* **STORED DATA**
***

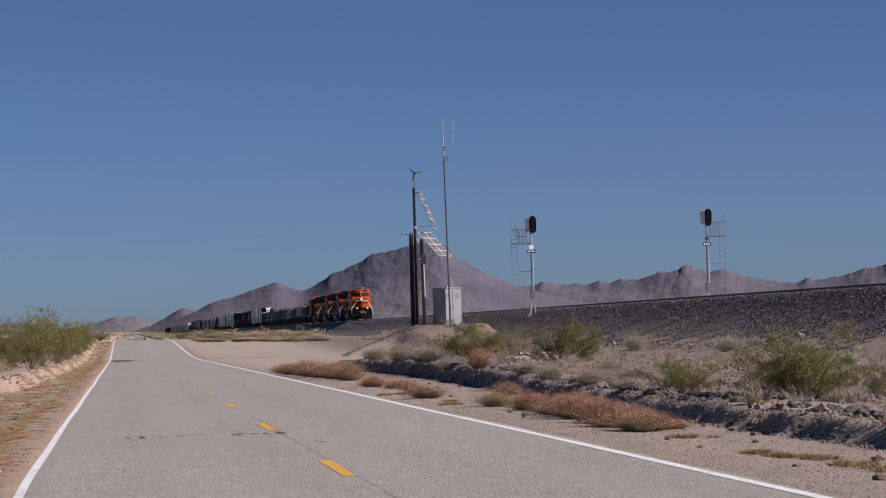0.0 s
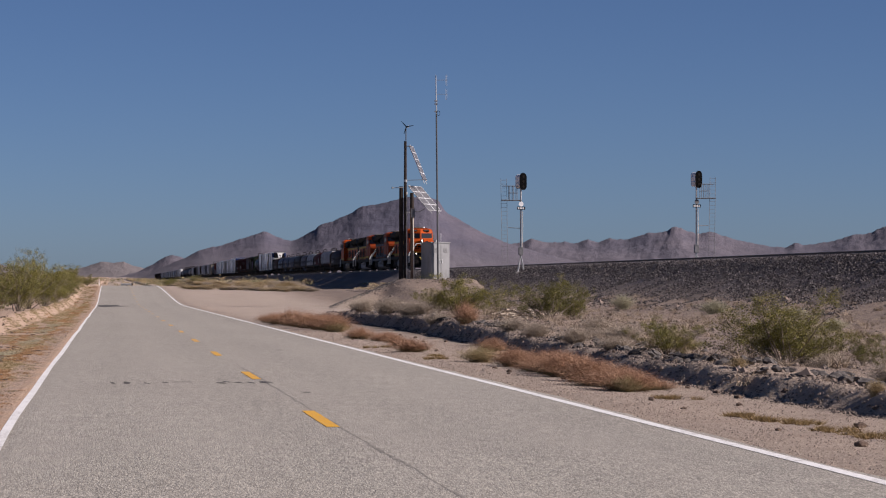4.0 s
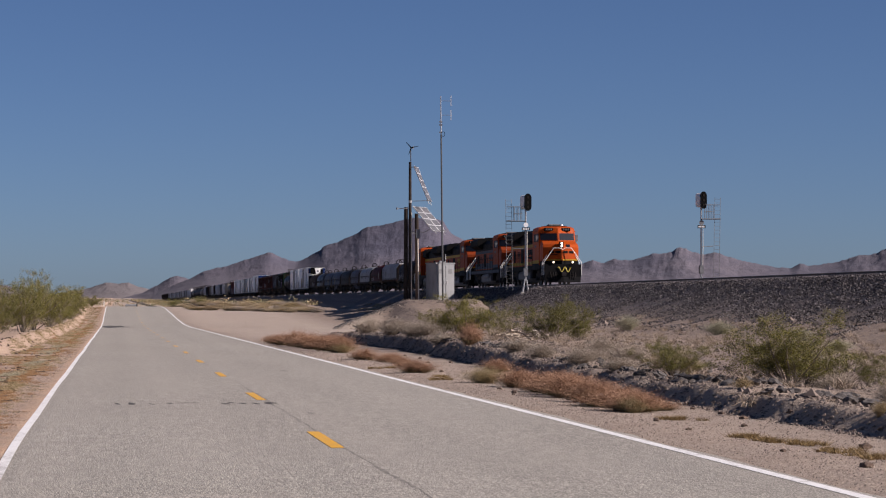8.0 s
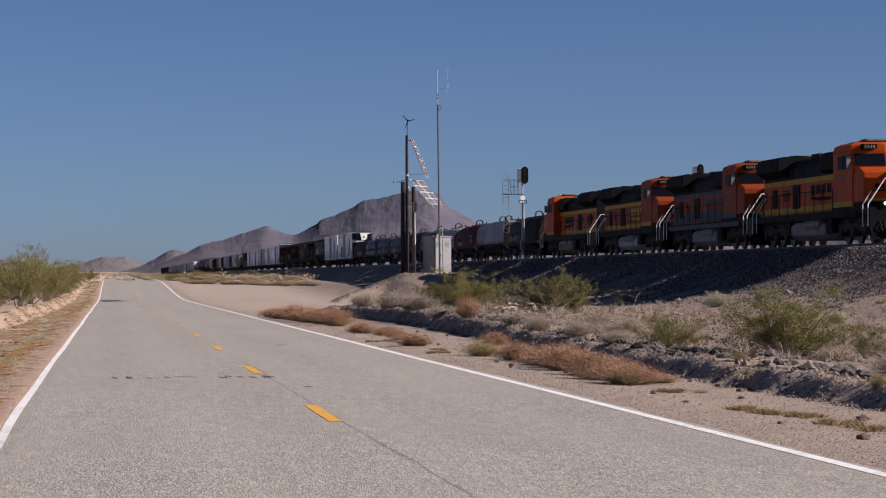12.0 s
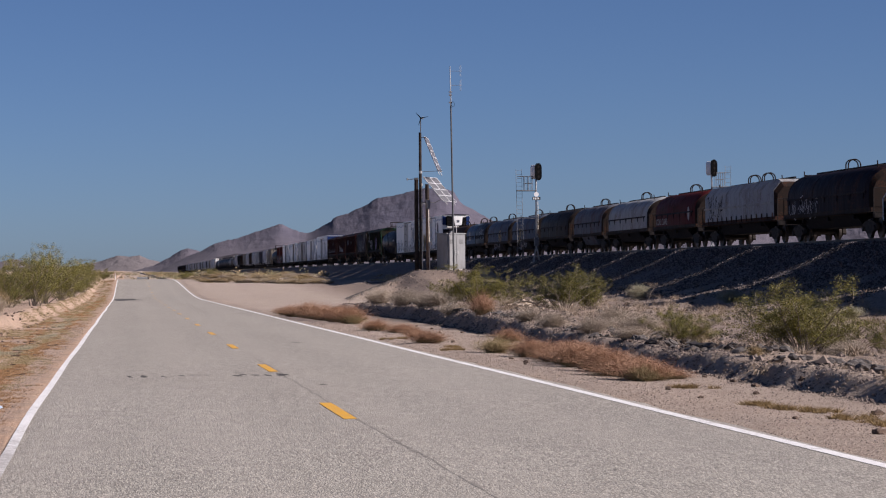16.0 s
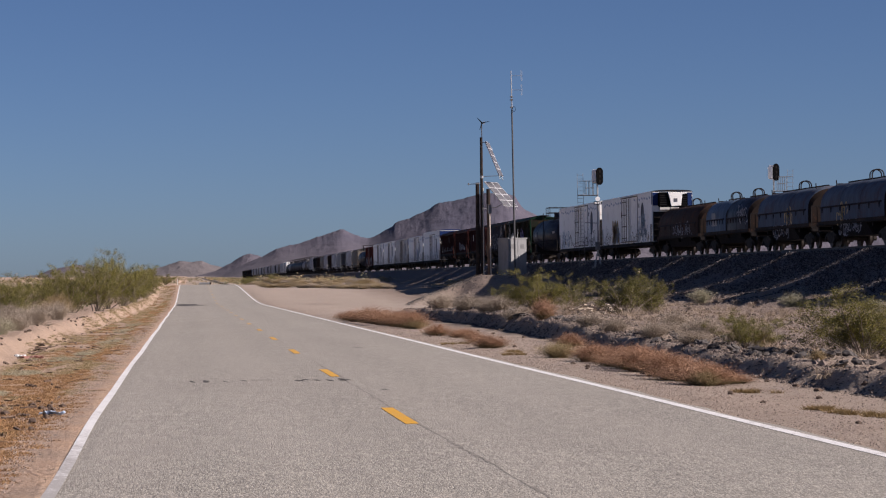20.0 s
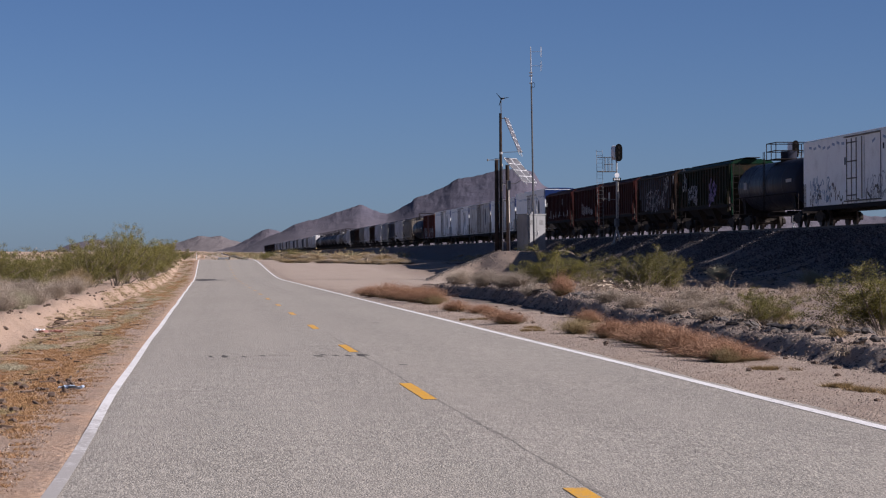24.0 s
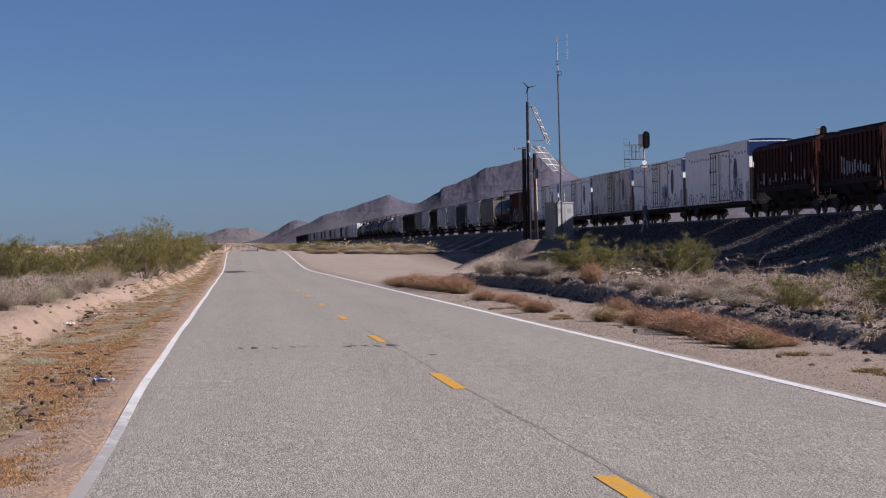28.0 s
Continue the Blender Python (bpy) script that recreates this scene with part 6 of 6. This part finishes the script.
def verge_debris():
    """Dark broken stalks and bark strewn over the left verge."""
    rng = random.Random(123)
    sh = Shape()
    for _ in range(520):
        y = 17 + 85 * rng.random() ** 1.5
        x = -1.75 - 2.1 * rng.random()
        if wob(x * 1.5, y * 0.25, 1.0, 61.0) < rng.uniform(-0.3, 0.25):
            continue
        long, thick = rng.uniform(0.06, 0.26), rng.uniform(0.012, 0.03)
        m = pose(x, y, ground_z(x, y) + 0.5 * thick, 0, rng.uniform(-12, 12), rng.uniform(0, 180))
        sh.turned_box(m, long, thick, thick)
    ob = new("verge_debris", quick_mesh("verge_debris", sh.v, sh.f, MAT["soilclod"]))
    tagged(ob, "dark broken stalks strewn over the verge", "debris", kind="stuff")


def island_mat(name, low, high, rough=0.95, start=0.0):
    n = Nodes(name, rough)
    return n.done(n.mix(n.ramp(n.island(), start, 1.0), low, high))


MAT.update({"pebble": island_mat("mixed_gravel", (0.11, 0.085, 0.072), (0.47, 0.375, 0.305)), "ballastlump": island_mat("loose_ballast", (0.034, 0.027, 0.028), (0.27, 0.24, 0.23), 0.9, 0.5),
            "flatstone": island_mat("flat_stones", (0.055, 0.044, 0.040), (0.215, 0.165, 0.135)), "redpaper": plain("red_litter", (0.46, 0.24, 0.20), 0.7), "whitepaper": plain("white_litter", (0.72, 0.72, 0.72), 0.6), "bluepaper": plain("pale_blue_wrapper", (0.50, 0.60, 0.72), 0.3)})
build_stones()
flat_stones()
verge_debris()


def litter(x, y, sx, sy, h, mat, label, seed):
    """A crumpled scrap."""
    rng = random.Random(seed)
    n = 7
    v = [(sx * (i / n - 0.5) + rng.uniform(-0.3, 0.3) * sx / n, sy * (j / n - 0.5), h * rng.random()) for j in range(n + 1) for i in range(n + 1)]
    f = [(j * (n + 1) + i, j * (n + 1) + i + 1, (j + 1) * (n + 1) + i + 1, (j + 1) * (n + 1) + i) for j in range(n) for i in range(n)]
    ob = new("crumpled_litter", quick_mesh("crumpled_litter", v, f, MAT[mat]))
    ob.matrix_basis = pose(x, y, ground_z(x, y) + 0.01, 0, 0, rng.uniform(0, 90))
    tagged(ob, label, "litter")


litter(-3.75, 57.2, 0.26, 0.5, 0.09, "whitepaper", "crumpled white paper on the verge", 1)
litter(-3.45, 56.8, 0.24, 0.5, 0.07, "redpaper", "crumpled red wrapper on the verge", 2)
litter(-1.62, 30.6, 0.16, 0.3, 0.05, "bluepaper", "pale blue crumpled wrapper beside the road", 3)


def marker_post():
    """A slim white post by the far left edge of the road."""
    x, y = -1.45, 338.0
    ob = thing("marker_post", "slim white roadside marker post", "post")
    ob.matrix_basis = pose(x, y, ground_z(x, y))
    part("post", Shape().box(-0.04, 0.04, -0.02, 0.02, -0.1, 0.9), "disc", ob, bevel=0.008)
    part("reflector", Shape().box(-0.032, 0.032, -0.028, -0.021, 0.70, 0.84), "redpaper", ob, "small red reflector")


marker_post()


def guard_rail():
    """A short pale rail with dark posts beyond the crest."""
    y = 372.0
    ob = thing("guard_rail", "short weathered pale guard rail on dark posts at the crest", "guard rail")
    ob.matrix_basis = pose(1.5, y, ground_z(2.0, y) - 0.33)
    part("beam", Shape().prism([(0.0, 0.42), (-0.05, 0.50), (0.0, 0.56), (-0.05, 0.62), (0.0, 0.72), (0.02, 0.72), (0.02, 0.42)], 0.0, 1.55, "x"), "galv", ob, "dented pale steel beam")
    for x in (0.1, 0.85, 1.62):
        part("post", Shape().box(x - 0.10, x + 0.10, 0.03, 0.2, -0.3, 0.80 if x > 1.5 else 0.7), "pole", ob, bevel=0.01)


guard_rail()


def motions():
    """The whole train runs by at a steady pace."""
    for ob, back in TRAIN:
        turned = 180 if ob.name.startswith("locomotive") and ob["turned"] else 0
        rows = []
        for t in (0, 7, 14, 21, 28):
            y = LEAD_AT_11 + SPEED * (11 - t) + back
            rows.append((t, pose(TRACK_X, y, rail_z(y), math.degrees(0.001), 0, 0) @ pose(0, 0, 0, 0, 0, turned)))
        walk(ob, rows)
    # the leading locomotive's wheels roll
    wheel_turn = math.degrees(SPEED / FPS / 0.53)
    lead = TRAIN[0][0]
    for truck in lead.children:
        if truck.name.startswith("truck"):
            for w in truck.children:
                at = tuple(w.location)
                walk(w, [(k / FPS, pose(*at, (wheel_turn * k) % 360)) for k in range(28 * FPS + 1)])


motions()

***

* **AIM**
Transcribe the material exactly, keeping every word and none of the pictures.

* **RESPONSE**
0.0 s
4.0 s
8.0 s
12.0 s
16.0 s
20.0 s
24.0 s
28.0 s
Continue the Blender Python (bpy) script that recreates this scene with part 6 of 6. This part finishes the script.
def verge_debris():
    """Dark broken stalks and bark strewn over the left verge."""
    rng = random.Random(123)
    sh = Shape()
    for _ in range(520):
        y = 17 + 85 * rng.random() ** 1.5
        x = -1.75 - 2.1 * rng.random()
        if wob(x * 1.5, y * 0.25, 1.0, 61.0) < rng.uniform(-0.3, 0.25):
            continue
        long, thick = rng.uniform(0.06, 0.26), rng.uniform(0.012, 0.03)
        m = pose(x, y, ground_z(x, y) + 0.5 * thick, 0, rng.uniform(-12, 12), rng.uniform(0, 180))
        sh.turned_box(m, long, thick, thick)
    ob = new("verge_debris", quick_mesh("verge_debris", sh.v, sh.f, MAT["soilclod"]))
    tagged(ob, "dark broken stalks strewn over the verge", "debris", kind="stuff")


def island_mat(name, low, high, rough=0.95, start=0.0):
    n = Nodes(name, rough)
    return n.done(n.mix(n.ramp(n.island(), start, 1.0), low, high))


MAT.update({"pebble": island_mat("mixed_gravel", (0.11, 0.085, 0.072), (0.47, 0.375, 0.305)), "ballastlump": island_mat("loose_ballast", (0.034, 0.027, 0.028), (0.27, 0.24, 0.23), 0.9, 0.5),
            "flatstone": island_mat("flat_stones", (0.055, 0.044, 0.040), (0.215, 0.165, 0.135)), "redpaper": plain("red_litter", (0.46, 0.24, 0.20), 0.7), "whitepaper": plain("white_litter", (0.72, 0.72, 0.72), 0.6), "bluepaper": plain("pale_blue_wrapper", (0.50, 0.60, 0.72), 0.3)})
build_stones()
flat_stones()
verge_debris()


def litter(x, y, sx, sy, h, mat, label, seed):
    """A crumpled scrap."""
    rng = random.Random(seed)
    n = 7
    v = [(sx * (i / n - 0.5) + rng.uniform(-0.3, 0.3) * sx / n, sy * (j / n - 0.5), h * rng.random()) for j in range(n + 1) for i in range(n + 1)]
    f = [(j * (n + 1) + i, j * (n + 1) + i + 1, (j + 1) * (n + 1) + i + 1, (j + 1) * (n + 1) + i) for j in range(n) for i in range(n)]
    ob = new("crumpled_litter", quick_mesh("crumpled_litter", v, f, MAT[mat]))
    ob.matrix_basis = pose(x, y, ground_z(x, y) + 0.01, 0, 0, rng.uniform(0, 90))
    tagged(ob, label, "litter")


litter(-3.75, 57.2, 0.26, 0.5, 0.09, "whitepaper", "crumpled white paper on the verge", 1)
litter(-3.45, 56.8, 0.24, 0.5, 0.07, "redpaper", "crumpled red wrapper on the verge", 2)
litter(-1.62, 30.6, 0.16, 0.3, 0.05, "bluepaper", "pale blue crumpled wrapper beside the road", 3)


def marker_post():
    """A slim white post by the far left edge of the road."""
    x, y = -1.45, 338.0
    ob = thing("marker_post", "slim white roadside marker post", "post")
    ob.matrix_basis = pose(x, y, ground_z(x, y))
    part("post", Shape().box(-0.04, 0.04, -0.02, 0.02, -0.1, 0.9), "disc", ob, bevel=0.008)
    part("reflector", Shape().box(-0.032, 0.032, -0.028, -0.021, 0.70, 0.84), "redpaper", ob, "small red reflector")


marker_post()


def guard_rail():
    """A short pale rail with dark posts beyond the crest."""
    y = 372.0
    ob = thing("guard_rail", "short weathered pale guard rail on dark posts at the crest", "guard rail")
    ob.matrix_basis = pose(1.5, y, ground_z(2.0, y) - 0.33)
    part("beam", Shape().prism([(0.0, 0.42), (-0.05, 0.50), (0.0, 0.56), (-0.05, 0.62), (0.0, 0.72), (0.02, 0.72), (0.02, 0.42)], 0.0, 1.55, "x"), "galv", ob, "dented pale steel beam")
    for x in (0.1, 0.85, 1.62):
        part("post", Shape().box(x - 0.10, x + 0.10, 0.03, 0.2, -0.3, 0.80 if x > 1.5 else 0.7), "pole", ob, bevel=0.01)


guard_rail()


def motions():
    """The whole train runs by at a steady pace."""
    for ob, back in TRAIN:
        turned = 180 if ob.name.startswith("locomotive") and ob["turned"] else 0
        rows = []
        for t in (0, 7, 14, 21, 28):
            y = LEAD_AT_11 + SPEED * (11 - t) + back
            rows.append((t, pose(TRACK_X, y, rail_z(y), math.degrees(0.001), 0, 0) @ pose(0, 0, 0, 0, 0, turned)))
        walk(ob, rows)
    # the leading locomotive's wheels roll
    wheel_turn = math.degrees(SPEED / FPS / 0.53)
    lead = TRAIN[0][0]
    for truck in lead.children:
        if truck.name.startswith("truck"):
            for w in truck.children:
                at = tuple(w.location)
                walk(w, [(k / FPS, pose(*at, (wheel_turn * k) % 360)) for k in range(28 * FPS + 1)])


motions()